-- Written request --
Starting at the first line of the listing below, repeat each line up to and including the one containing "scene.render.fps = FPS". Leave out pictures.

-- Data extract --
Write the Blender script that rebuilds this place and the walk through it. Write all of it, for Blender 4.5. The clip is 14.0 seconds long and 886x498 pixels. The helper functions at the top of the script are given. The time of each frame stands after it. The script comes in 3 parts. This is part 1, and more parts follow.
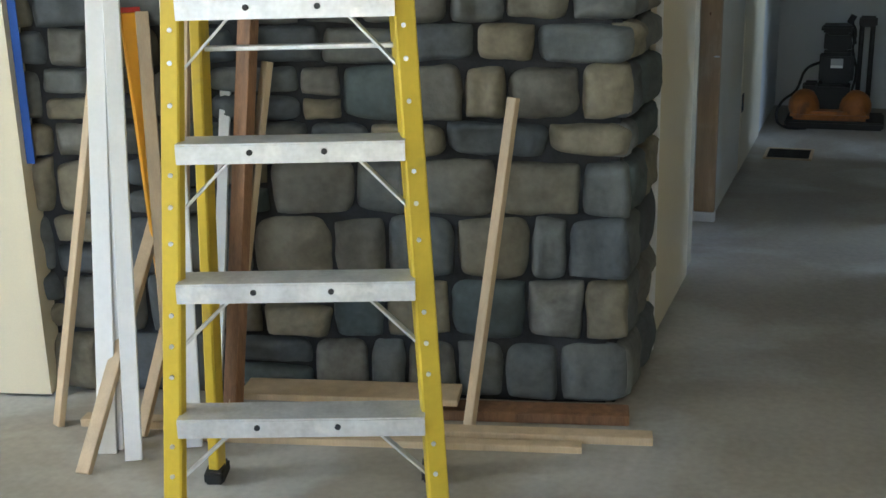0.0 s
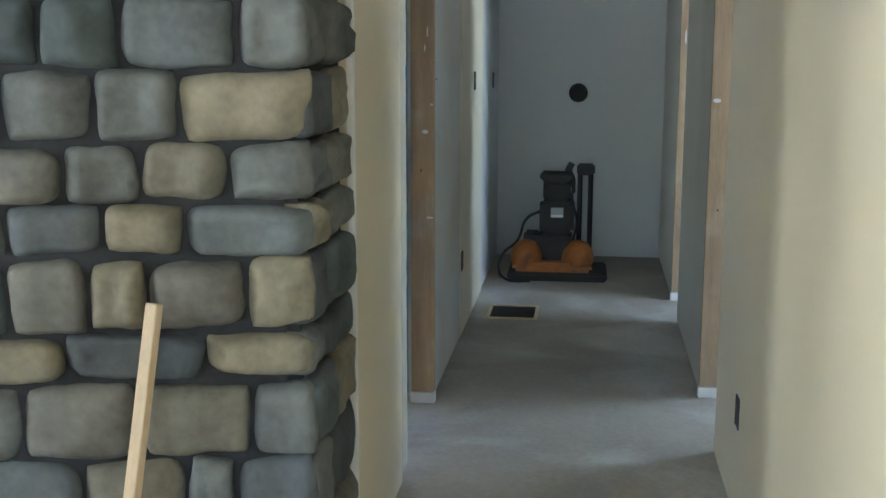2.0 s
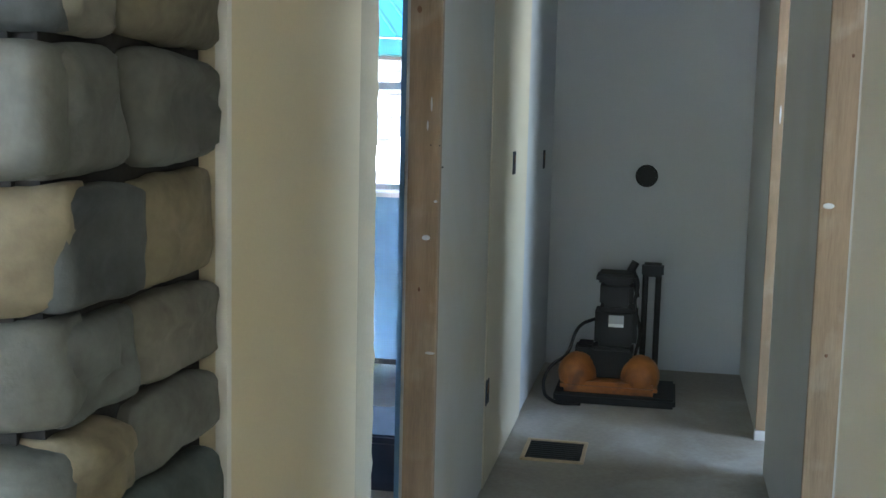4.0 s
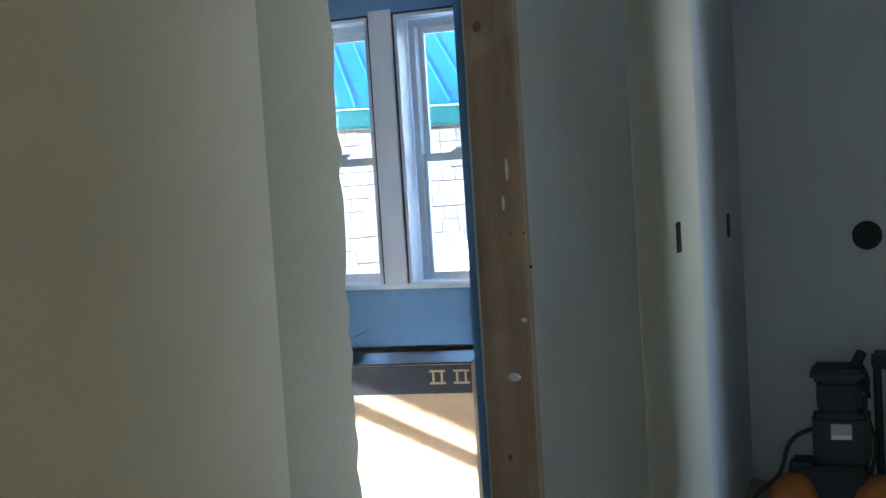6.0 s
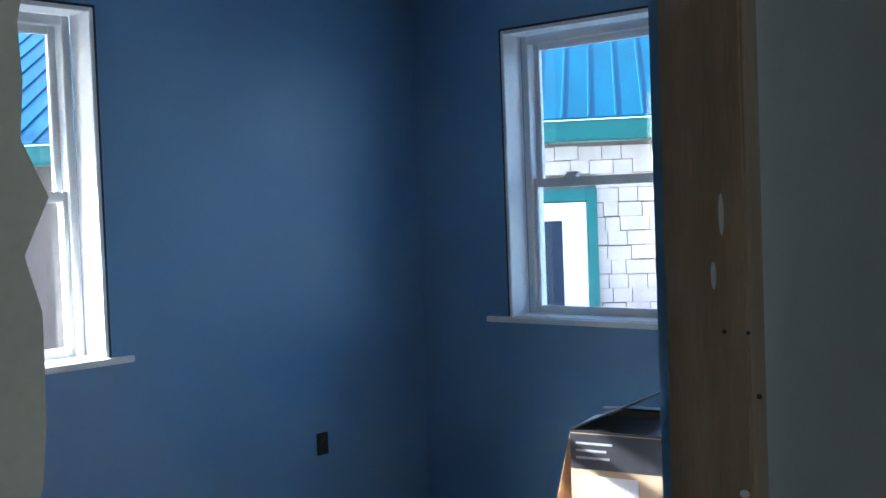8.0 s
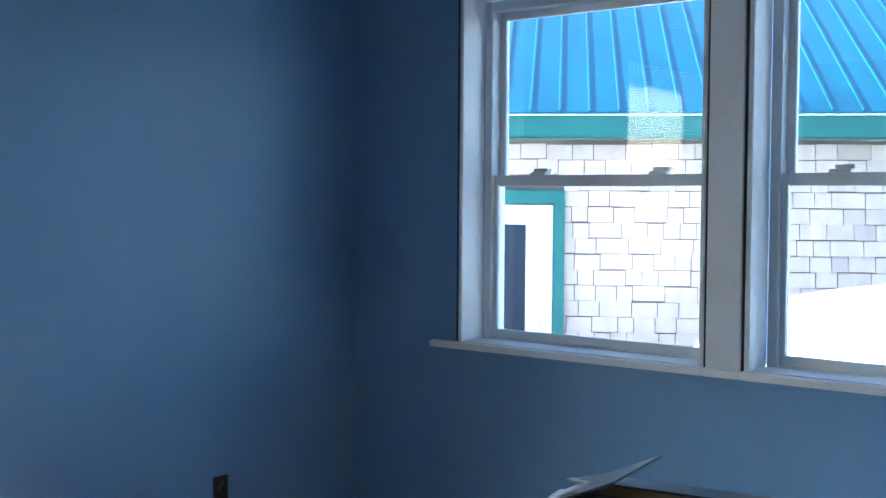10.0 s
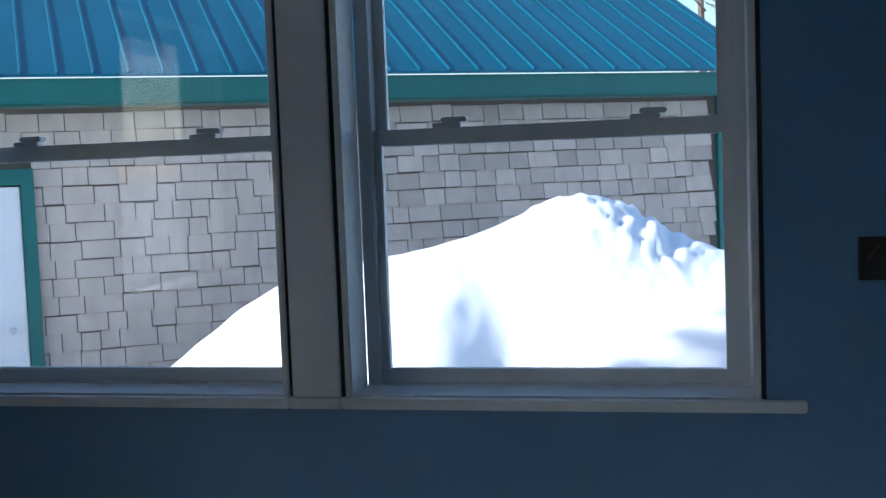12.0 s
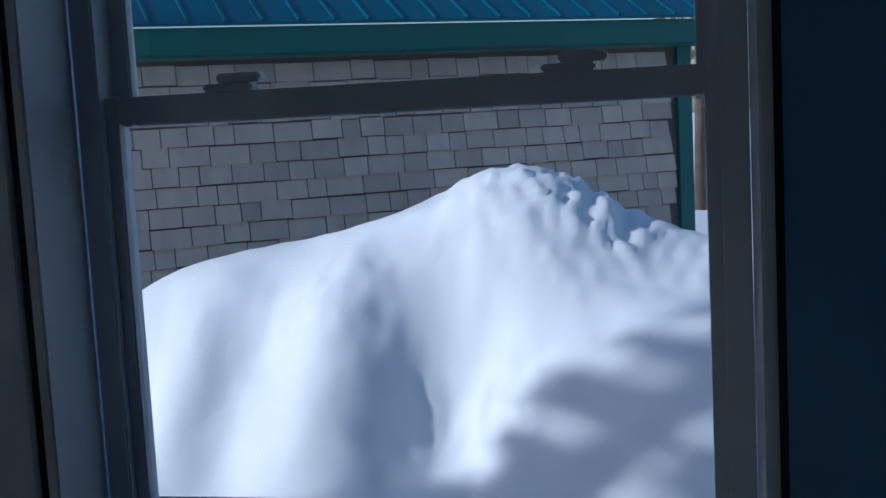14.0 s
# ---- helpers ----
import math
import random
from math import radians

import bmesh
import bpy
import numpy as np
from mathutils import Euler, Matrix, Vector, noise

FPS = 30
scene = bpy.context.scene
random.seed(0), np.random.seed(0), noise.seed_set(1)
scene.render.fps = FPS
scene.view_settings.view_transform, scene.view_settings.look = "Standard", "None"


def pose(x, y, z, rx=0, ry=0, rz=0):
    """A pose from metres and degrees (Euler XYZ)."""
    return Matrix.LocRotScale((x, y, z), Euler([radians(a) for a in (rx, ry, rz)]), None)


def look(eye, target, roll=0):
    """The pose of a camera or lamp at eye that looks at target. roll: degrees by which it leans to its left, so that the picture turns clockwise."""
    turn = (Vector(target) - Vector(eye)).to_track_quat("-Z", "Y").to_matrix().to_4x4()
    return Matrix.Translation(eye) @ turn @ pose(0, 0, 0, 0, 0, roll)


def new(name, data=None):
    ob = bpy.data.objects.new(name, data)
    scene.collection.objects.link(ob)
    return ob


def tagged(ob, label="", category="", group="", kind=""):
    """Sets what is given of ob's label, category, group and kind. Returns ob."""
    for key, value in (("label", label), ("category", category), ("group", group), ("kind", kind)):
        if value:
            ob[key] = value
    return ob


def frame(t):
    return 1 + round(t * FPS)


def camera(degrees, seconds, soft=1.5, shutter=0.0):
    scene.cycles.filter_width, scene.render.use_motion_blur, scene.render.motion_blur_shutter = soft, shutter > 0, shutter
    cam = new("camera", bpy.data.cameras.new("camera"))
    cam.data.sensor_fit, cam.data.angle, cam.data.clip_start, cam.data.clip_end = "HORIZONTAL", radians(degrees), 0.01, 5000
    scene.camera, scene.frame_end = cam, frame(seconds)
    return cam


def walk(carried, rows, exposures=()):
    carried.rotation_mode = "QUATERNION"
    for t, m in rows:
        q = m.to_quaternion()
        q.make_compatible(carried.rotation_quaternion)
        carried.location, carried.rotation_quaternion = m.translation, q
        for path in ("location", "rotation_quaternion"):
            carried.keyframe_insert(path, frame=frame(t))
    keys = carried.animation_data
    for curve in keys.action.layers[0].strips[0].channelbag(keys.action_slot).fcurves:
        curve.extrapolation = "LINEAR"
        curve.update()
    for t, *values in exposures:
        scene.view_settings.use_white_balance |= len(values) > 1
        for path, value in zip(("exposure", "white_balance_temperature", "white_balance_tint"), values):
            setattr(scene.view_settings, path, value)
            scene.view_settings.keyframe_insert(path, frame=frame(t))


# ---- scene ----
cam = camera(42.0, 14.0)

PATH = [
    (0, (0.681, -4.151, 1.393), (0.004, -2.355, 0.83), -1.4),
    (0.5, (0.629, -4.035, 1.415), (0.185, -2.161, 0.876), -1.3),
    (1, (0.616, -3.836, 1.412), (0.369, -1.909, 0.938), -0.7),
    (1.5, (0.627, -3.584, 1.435), (0.423, -1.631, 1.052), 1.0),
    (2, (0.633, -3.361, 1.424), (0.388, -1.407, 1.07), 0.1),
    (2.5, (0.618, -3.049, 1.444), (0.412, -1.083, 1.142), -2.3),
    (3, (0.66, -2.767, 1.447), (0.421, -0.796, 1.2), -2.3),
    (3.2, (0.676, -2.648, 1.458), (0.406, -0.686, 1.178), -1.2),
    (5.3, (0.68, -1.358, 1.458), (0.127, 0.56, 1.34), -1.5),
    (5.5, (0.668, -1.243, 1.463), (0.071, 0.663, 1.359), -2.6),
    (6, (0.661, -0.946, 1.451), (-0.064, 0.914, 1.33), -3.6),
    (6.5, (0.666, -0.69, 1.461), (-0.21, 1.102, 1.309), -1.9),
    (7, (0.63, -0.451, 1.475), (-0.394, 1.263, 1.355), -2.8),
    (7.5, (0.585, -0.205, 1.471), (-0.596, 1.406, 1.366), -4.3),
    (7.7, (0.578, -0.12, 1.479), (-0.711, 1.406, 1.395), -2.9),
    (9.8, (0.084, 0.707, 1.483), (-1.223, 2.22, 1.423), 0.4),
    (10, (0.024, 0.759, 1.486), (-1.235, 2.311, 1.401), 0.4),
    (10.5, (-0.186, 0.881, 1.483), (-1.277, 2.554, 1.374), -2.7),
    (11, (-0.367, 1.066, 1.491), (-1.322, 2.814, 1.31), -2.6),
    (11.5, (-0.517, 1.308, 1.501), (-1.307, 3.142, 1.392), -1.6),
    (12, (-0.662, 1.562, 1.491), (-1.102, 3.508, 1.345), -2.2),
    (12.5, (-0.663, 1.851, 1.475), (-0.856, 3.835, 1.311), -3.8),
    (13, (-0.668, 2.13, 1.494), (-0.759, 4.122, 1.352), -2.4),
    (13.5, (-0.677, 2.434, 1.513), (-0.873, 4.405, 1.238), -1.9),
    (14, (-0.674, 2.723, 1.524), (-1.047, 4.675, 1.302), -3.0),
]
EXPOSURES = [(0, 3.4, 5700, 10), (1.0, 4.0, 5700, 10), (3.2, 4.25, 5700, 10), (5.3, 3.9, 5600, 10), (6.5, 3.1, 5300, 9), (7.7, 2.6, 5200, 8), (9.8, 2.85, 5400, 8), (10.5, 2.6, 5400, 8), (11.0, 2.2, 5400, 8), (11.6, 1.6, 5400, 8), (12.2, 0.8, 5400, 8), (12.6, 0.2, 5300, 8), (13.3, -0.4, 5100, 8), (14.0, -0.4, 5000, 8)]
walk(cam, [(t, look(e, g, r)) for t, e, g, r in PATH], EXPOSURES)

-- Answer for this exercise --
Write the Blender script that rebuilds this place and the walk through it. Write all of it, for Blender 4.5. The clip is 14.0 seconds long and 886x498 pixels. The helper functions at the top of the script are given. The time of each frame stands after it. The script comes in 3 parts. This is part 1, and more parts follow.
0.0 s
2.0 s
4.0 s
6.0 s
8.0 s
10.0 s
12.0 s
14.0 s
# ---- helpers ----
import math
import random
from math import radians

import bmesh
import bpy
import numpy as np
from mathutils import Euler, Matrix, Vector, noise

FPS = 30
scene = bpy.context.scene
random.seed(0), np.random.seed(0), noise.seed_set(1)
scene.render.fps = FPS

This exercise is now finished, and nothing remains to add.